As well as using alcohol to cope, Gerry learned ‘that if I really pushed myself workwise I could zone it out. This lead to me becoming a workaholic. I never rested, always doing something. I felt constantly compelled to do so to keep the depression at bay. I could never relax. At the time I was unaware that in reality my depression was becoming incrementally worse’.

Around 15 years ago Gerry read in the media that Rutherford had been reported for child abuse. ‘The reporter who wrote the item invited any other possible victims to come forward. I gave it some thought then felt I just didn't need to go there and dismissed it.’

More recently his mental health declined and he became physically and mentally ‘burnt out’. ‘My depression had become so deep and dark that it was life threatening.’

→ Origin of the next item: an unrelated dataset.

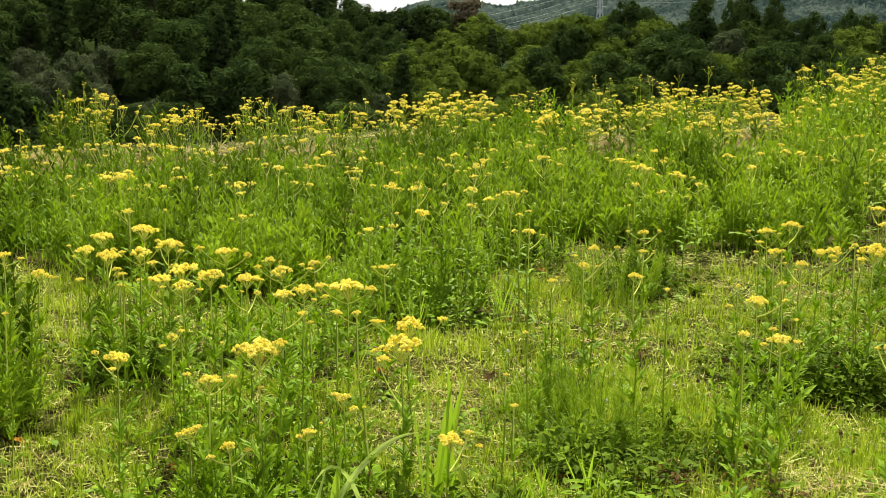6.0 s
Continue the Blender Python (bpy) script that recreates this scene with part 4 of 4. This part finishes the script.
# ---- leafy stems without flowers: the green mass of the meadow ----
soup, front, shady, rods = Soup(), Soup(), Soup(), Soup()
for r0, r1, n, wide in ((7.0, 9.5, 2900, 1.1), (9.5, 13.0, 4000, 1.2), (13.0, 18.5, 2900, 1.5)):
    g = np.random.default_rng(int(r0 * 10))
    x, y = in_sector(n, r0, r1, gen=g)
    keep = g.uniform(size=n) < thick(x, y) * (0.04 + 0.96 * dense(x, y))
    x, y = x[keep], y[keep]
    m = len(x)
    h = (0.20 + 0.34 * g.uniform(size=m)) * (1 + 0.4 * wave(x, y, 0.7, 8.0))
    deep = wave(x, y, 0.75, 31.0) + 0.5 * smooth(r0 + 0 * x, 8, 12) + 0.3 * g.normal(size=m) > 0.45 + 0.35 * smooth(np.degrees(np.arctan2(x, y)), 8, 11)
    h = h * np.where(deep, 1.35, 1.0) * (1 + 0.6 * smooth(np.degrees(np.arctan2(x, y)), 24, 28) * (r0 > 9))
    foot = on_land(x, y, -0.01)
    lean = g.normal(0, 0.09, (m, 2)) * h[:, None]
    tip = foot + np.concatenate([lean, h[:, None]], 1)
    rods.add(*tubes(foot, tip, 0.0026 * wide, 0.0016 * wide, 3))
    pairs = 14
    f = np.tile(np.linspace(0.08, 1.0, pairs), (m, 1)) + g.normal(0, 0.02, (m, pairs))
    base = foot[:, None] + (tip - foot)[:, None] * f[..., None]
    a = np.arange(pairs) * 2.4 + g.uniform(0, 6.28, (m, 1))
    way = unit(np.stack([np.cos(a), np.sin(a), 1.25 + 1.7 * f ** 2 + g.uniform(-0.6, 0.6, (m, pairs))], -1)).reshape(-1, 3)
    size = ((0.17 - 0.06 * f) * g.uniform(0.7, 1.3, (m, pairs))).ravel() * wide ** 0.8
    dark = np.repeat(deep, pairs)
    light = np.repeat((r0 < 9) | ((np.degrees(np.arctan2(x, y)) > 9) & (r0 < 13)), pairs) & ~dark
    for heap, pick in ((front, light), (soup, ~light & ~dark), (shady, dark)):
        if not pick.any():
            continue
        k = int(pick.sum())
        at, to, long, bend = base.reshape(-1, 3)[pick], way[pick], size[pick], g.uniform(0.1, 0.6, k)
        heap.add(*blades(at, to, long, long * g.uniform(0.11, 0.18, k), bend, (0.15, 0.8, 1.0, 0.05), 0.0, 0.04, gen=g))
        flat = unit(np.cross(to, np.array([0, 0, 1.0])))
        for sgn in (1, -1):
            heap.add(*blades(at + to * (0.42 * long)[:, None] - np.stack([0 * long, 0 * long, 0.18 * bend * long], -1), unit(to + sgn * flat * g.uniform(0.45, 0.8, (k, 1))), 0.5 * long, long * g.uniform(0.07, 0.115, k), 0.6 * bend, (0.3, 1.0, 0.06), gen=g))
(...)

His doctor referred him to a psychiatrist ‘who has proved to be a truly wonderful man. He has assisted me to realise what is at the bottom of my depression, and along this present path to healing and personal growth’.

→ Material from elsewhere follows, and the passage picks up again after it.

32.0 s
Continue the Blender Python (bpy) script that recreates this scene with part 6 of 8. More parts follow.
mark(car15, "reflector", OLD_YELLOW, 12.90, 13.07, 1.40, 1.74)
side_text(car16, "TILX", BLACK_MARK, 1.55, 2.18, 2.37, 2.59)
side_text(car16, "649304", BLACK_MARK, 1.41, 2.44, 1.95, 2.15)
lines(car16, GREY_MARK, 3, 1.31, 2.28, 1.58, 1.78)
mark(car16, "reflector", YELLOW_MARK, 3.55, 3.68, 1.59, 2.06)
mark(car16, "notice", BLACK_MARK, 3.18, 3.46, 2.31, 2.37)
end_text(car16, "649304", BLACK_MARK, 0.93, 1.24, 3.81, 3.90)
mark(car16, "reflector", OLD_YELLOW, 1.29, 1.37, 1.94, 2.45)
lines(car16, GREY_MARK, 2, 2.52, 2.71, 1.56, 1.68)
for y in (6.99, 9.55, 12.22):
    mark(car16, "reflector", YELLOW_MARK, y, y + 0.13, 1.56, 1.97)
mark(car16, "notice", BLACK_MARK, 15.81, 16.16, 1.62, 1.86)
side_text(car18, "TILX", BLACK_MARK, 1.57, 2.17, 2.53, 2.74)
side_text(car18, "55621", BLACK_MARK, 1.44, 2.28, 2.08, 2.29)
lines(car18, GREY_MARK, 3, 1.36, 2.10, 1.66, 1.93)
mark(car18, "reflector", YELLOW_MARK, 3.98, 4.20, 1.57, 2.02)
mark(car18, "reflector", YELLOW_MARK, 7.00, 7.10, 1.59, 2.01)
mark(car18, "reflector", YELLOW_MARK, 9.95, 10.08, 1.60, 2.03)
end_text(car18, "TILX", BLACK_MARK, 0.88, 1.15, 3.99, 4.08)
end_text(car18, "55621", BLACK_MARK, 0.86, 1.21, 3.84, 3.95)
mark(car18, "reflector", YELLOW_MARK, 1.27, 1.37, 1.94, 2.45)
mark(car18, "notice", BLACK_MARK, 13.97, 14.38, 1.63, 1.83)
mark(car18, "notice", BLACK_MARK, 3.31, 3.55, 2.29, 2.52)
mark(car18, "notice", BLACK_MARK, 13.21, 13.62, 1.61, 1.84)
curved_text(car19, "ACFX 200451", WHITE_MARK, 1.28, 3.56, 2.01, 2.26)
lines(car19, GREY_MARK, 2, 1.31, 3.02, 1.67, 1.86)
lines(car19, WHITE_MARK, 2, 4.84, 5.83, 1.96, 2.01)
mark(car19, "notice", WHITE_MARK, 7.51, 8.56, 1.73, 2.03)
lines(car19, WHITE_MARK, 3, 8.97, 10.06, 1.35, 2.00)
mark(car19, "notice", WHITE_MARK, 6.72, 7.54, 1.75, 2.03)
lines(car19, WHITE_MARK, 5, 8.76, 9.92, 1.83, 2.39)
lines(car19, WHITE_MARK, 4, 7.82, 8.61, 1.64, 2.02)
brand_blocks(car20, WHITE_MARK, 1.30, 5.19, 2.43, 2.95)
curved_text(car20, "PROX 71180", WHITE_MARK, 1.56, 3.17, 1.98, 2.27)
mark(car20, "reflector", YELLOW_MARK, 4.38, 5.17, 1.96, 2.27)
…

When going through some old papers Gerry came across some of his high school reports, realising his grades had deteriorated once the abuse started. He also found the article about Rutherford, which he did not remember having kept.

‘I had kept it for some reason. Out it all came. I broke down and was absolutely bereft. The same way one would when losing one close. This was so healing! The little boy had learned to cry again!’

Gerry has continued seeing his psychiatrist, disclosing some details about the abuse to him, and feels he has now reached a place where he can forgive Rutherford. ‘This is a big milestone in my life.’

He has also recently told his mother. She was shattered that she hadn’t protected him, but admitted she may not have believed him at the time if he had told her.

Gerry understands that Rutherford moved overseas many years ago, and is now likely to be deceased. As yet he has not applied for any compensation but on learning of the Church’s Towards Healing process is considering this, as it might help with the payment of his psychiatrist’s fees.